▸ **Request**:
Using the data below, determine the number of lines that include the string "scene". Write only that number.

=== Entries ===

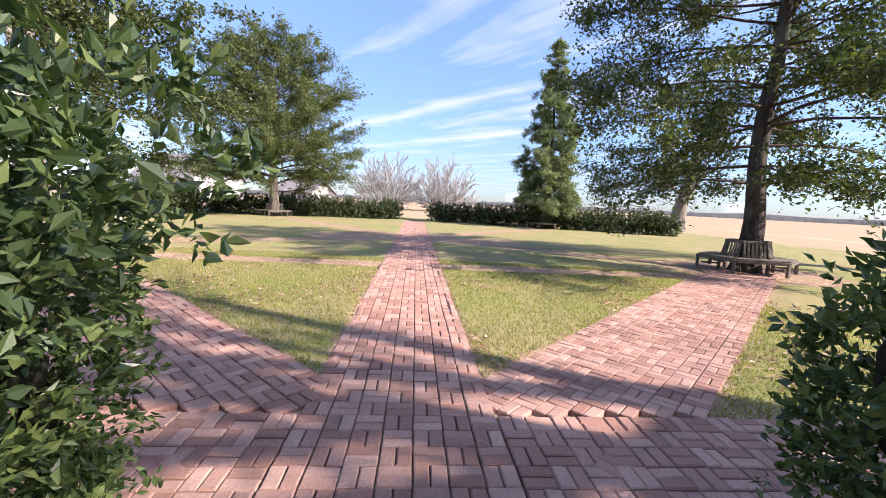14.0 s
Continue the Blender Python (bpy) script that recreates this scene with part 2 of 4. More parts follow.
def ground_mat():
    m, n, l, b = mat("ground", 0.95, 0.1)
    g = n.new("ShaderNodeNewGeometry")
    pos = g.outputs["Position"]
    z = n.new("ShaderNodeAttribute")
    z.attribute_name = "zone"
    sep = n.new("ShaderNodeSeparateColor")
    l.new(z.outputs["Color"], sep.inputs[0])
    f1 = noise_node(n, l, 38, 5, 0.7, vec=pos)
    f2 = noise_node(n, l, 3.1, 5, 0.65, vec=pos)
    f3 = noise_node(n, l, 0.45, 4, 0.6, vec=pos)
    vor = n.new("ShaderNodeTexVoronoi")
    vor.inputs["Scale"].default_value = 17
    l.new(pos, vor.inputs["Vector"])
    vs = n.new("ShaderNodeSeparateColor")
    l.new(vor.outputs["Color"], vs.inputs[0])
    litter = ramp(n, l, vs.outputs[0], [(0.0, (0.15, 0.095, 0.062)), (0.5, (0.34, 0.235, 0.15)), (1.0, (0.54, 0.4, 0.275))])
    soil = ramp(n, l, f1, [(0.3, (0.19, 0.13, 0.082)), (0.7, (0.4, 0.295, 0.18))])
    base = mix(n, l, ramp(n, l, f2, [(0.38, (0.15, 0.15, 0.15)), (0.62, (0.9, 0.9, 0.9))]), soil, litter)
    grass = ramp(n, l, f1, [(0.28, (0.09, 0.12, 0.028)), (0.5, (0.19, 0.225, 0.06)), (0.75, (0.34, 0.33, 0.14))])
    dry = ramp(n, l, f1, [(0.3, (0.2, 0.155, 0.08)), (0.7, (0.4, 0.32, 0.18))])
    grass = mix(n, l, ramp(n, l, f3, [(0.36, (0.1, 0.1, 0.1)), (0.62, (0.75, 0.75, 0.75))]), grass, dry)
    grass = mix(n, l, ramp(n, l, f2, [(0.48, (0, 0, 0)), (0.66, (0.6, 0.6, 0.6))]), grass, (0.36, 0.29, 0.16))
    sand = ramp(n, l, f1, [(0.3, (0.35, 0.28, 0.19)), (0.7, (0.55, 0.455, 0.325))])
    sand = mix(n, l, ramp(n, l, f2, [(0.5, (0, 0, 0)), (0.72, (0.6, 0.6, 0.6))]), sand, (0.26, 0.2, 0.14))
    field = ramp(n, l, f1, [(0.3, (0.29, 0.215, 0.13)), (0.7, (0.46, 0.355, 0.225))])
    field = mix(n, l, ramp(n, l, f3, [(0.4, (0, 0, 0)), (0.7, (0.5, 0.5, 0.5))]), field, (0.3, 0.22, 0.12))

    def edge(v):
        k = calc(n, l, "ADD", v, calc(n, l, "MULTIPLY", calc(n, l, "SUBTRACT", f2, 0.5), 1.3))
        return calc(n, l, "MULTIPLY", calc(n, l, "SUBTRACT", k, 0.38), 4.0, True)

    col = mix(n, l, edge(sep.outputs[1]), base, grass)
    col = mix(n, l, edge(sep.outputs[0]), col, sand)
    col = mix(n, l, edge(sep.outputs[2]), col, field)
    l.new(col, b.inputs["Base Color"])
    hb = calc(n, l, "ADD", f1, calc(n, l, "MULTIPLY", vor.outputs["Distance"], 0.8))
    bump(n, l, b, hb, 0.45, 0.02)
    return m


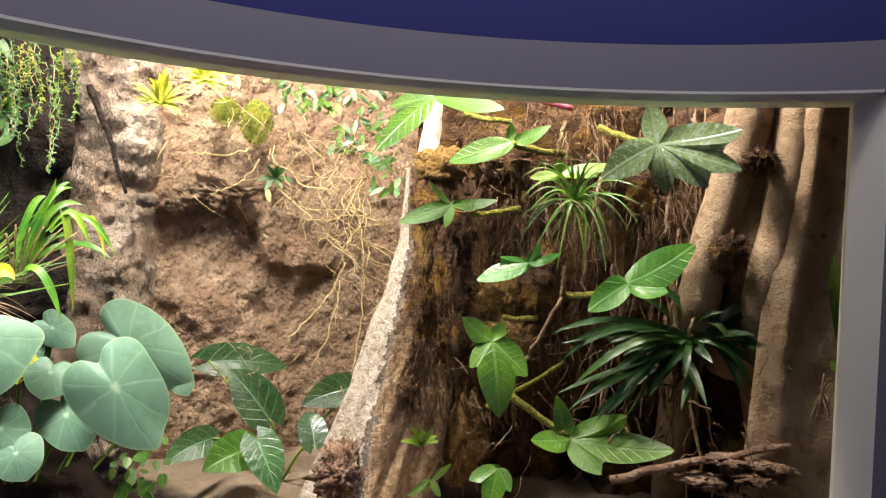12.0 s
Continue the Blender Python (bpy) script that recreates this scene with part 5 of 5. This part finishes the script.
for p in (P(37.8, 2.2, 1.959), P(44.8, 2.22, 1.907), P(45.3, 2.22, 1.917), P(40.5, 2.24, 1.654), P(36.7, 2.15, 1.947)):
    set_leaf(sprigs, yl, p, facing(p), 3.3, 1.0)
sp2 = thing("lone_fern", P(41.1, 2.26, 1.687), "tiny fern rosette with one yellow leaf on bare rock", "fern")
for tip in burst(P(41.0, 2.24, 1.685), 0.045, 7, 0.5):
    part("leaf", blade(Geo(), P(41.1, 2.26, 1.687), tip, 0.016, 0.01, facing(yb), lance, 0.2, 6, 2), M_DEEP, sp2)
for th, z, r, s, w in ((37.6, 1.648, 2.46, 0.085, 1.2), (34.0, 1.60, 2.42, 0.05, 1.0)):
    whole("rock_ledge", bumpy(Geo(), P(th, r, z), s * w, s, s * 0.6, 0.6, 8, 40, 52, -radians(th)), M_ROCK_TAN, "broken sandy ledge jutting from the tan wall", "rock")
tangle = thing("root_tangle", P(46.2, 2.22, 1.617), "loose tangle of long yellow aerial roots", "roots")
for k in range(24):
    a = (P(41.2, 2.27, 1.811)).lerp(P(50.8, 2.2, 1.776), random.random())
    b = (P(44.0, 2.25, 1.511)).lerp(P(49.5, 2.19, 1.330), random.random()) + Vector((0, 0, random.uniform(-0.08, 0.12)))
    side = (b - a).cross(facing(a, 0)).normalized()
    amp, turns, ph = random.uniform(0.03, 0.10), random.uniform(0.5, 1.5), random.random() * 6
    pts = [a.lerp(b, t / 20) + side * amp * math.sin(ph + turns * 6.28 * t / 20) + facing(a, 0) * 0.03 * math.sin(3.14 * t / 20 + k) for t in range(21)]
    pts = [p + facing(a, 0) * 0.02 * math.sin(k + t) + side * 0.012 * math.sin(1.3 * t + k) for t, p in enumerate(pts)]
    part("root", tube(Geo(), pts, random.choice((0.0010, 0.0013, 0.0017)), 4), random.choice((M_STRING, M_STRING, M_ROOTS)), tangle)
for a, b in ((P(41.3, 2.24, 1.656), P(46.4, 2.22, 1.485)), (P(46.5, 2.22, 1.452), P(42.4, 2.2, 1.230)), (P(46.1, 2.22, 1.401), P(44.3, 2.2, 1.152)), (P(47.6, 2.22, 1.554), P(47.3, 2.2, 1.127)), (P(39.5, 2.3, 1.774), P(35.1, 2.28, 1.742)), (P(40.0, 2.3, 1.741), P(36.6, 2.28, 1.628))):
    part("root", tube(Geo(), curve_pts(a, b, Vector((0.03, -0.02, -0.02)), 16, 0.004), 0.002, 4), M_STRING, tangle)
arrow = thing("arrow_leaf_plant", P(43.2, 2.15, 0.918), "dark arrow-shaped leaves on the sandy floor", "foliage plant")
M_ARROW = leaf_mat("arrow_leaf", (0.020, 0.058, 0.020), (0.035, 0.090, 0.030), (0.10, 0.19, 0.10), 6, 0.10, 1.8, 0.05, rough=0.25, through=0.08, vein_mix=0.7)
for a, b, w, m in ((P(37.2, 2.30, 1.149), P(43.0, 2.36, 1.121), 0.105, M_ARROW), (P(41.4, 2.20, 1.000), P(38.5, 2.26, 1.131), 0.125, M_ARROW), (P(47.7, 2.20, 1.089), P(43.7, 2.20, 1.037), 0.100, M_ARROW), (P(44.6, 2.12, 0.942), P(44.2, 2.20, 1.020), 0.085, M_ARROW), (P(39.9, 2.10, 0.945), P(36.4, 2.06, 0.900), 0.110, M_GREEN), (P(37.2, 2.14, 0.965), P(33.8, 2.08, 0.920), 0.085, M_ARROW), (P(40.2, 2.08, 0.975), P(41.6, 2.00, 0.850), 0.105, M_ARROW)):
    part("leaf", blade(Geo(), a, b, w, 0.02, facing(a, 0.5), heart, 0.15, 16, 6, lobe=0.22, wave=0.06), m, arrow)
    stem(arrow, a, P(42.6, 2.2, 0.824), 0.06, 0.004, M_STEM, "stalk")

# ---- stump ----
stump = thing("tree_stump", P(49.8, 2.02, 0.828), "leaning tree stump, pale bark and brown moss", "stump")
sa, sbm, sc, sd, se = P(48.4, 2.06, 0.744), P(50.3, 2.06, 1.005), P(52.0, 2.06, 1.257), P(53.0, 2.05, 1.507), P(52.9, 2.05, 1.725)
path = []
for a, b in ((sa, sbm), (sbm, sc), (sc, sd), (sd, se)):
    path += [a.lerp(b, k / 24) for k in range(24)]
path.append(se)
GIRTH = [(0, 0.19), (0.27, 0.158), (0.5, 0.138), (0.66, 0.112), (0.8, 0.100), (1.0, 0.094)]
rows, uvs = [], []
for i, p in enumerate(path):
    s = i / (len(path) - 1)
    rad = interp(s, GIRTH)
    row = []
    for j in range(120):
        a = 6.2832 * j / 120
        d = Vector((math.cos(a), math.sin(a), 0))
        h = 1 + 0.09 * noise.fractal(Vector((d.x * 1.5, d.y * 1.5, p.z * 2)) * 2.2, 0.9, 2.1, 5) + 0.05 * math.sin(a * 5 + p.z * 3)
        bark = min(1, max(0, (a - 2.9) * 4)) * (0.4 + 0.6 * min(1, max(0, (s - 0.3) * 4)))
        h -= bark * 0.13 * (1 - abs(noise.noise(Vector((d.x * 5, d.y * 5, p.z * 3.5))))) ** 5
        h += bark * 0.035 * noise.noise(Vector((d.x * 14, d.y * 14, p.z * 16))) + 0.012 * noise.noise(Vector((d.x * 22, d.y * 22, p.z * 40)))
        row.append(p + d * rad * h)
    rows.append(row)
    uvs.append([(j / 120, s) for j in range(120)])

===

▸ **Answer below**:
2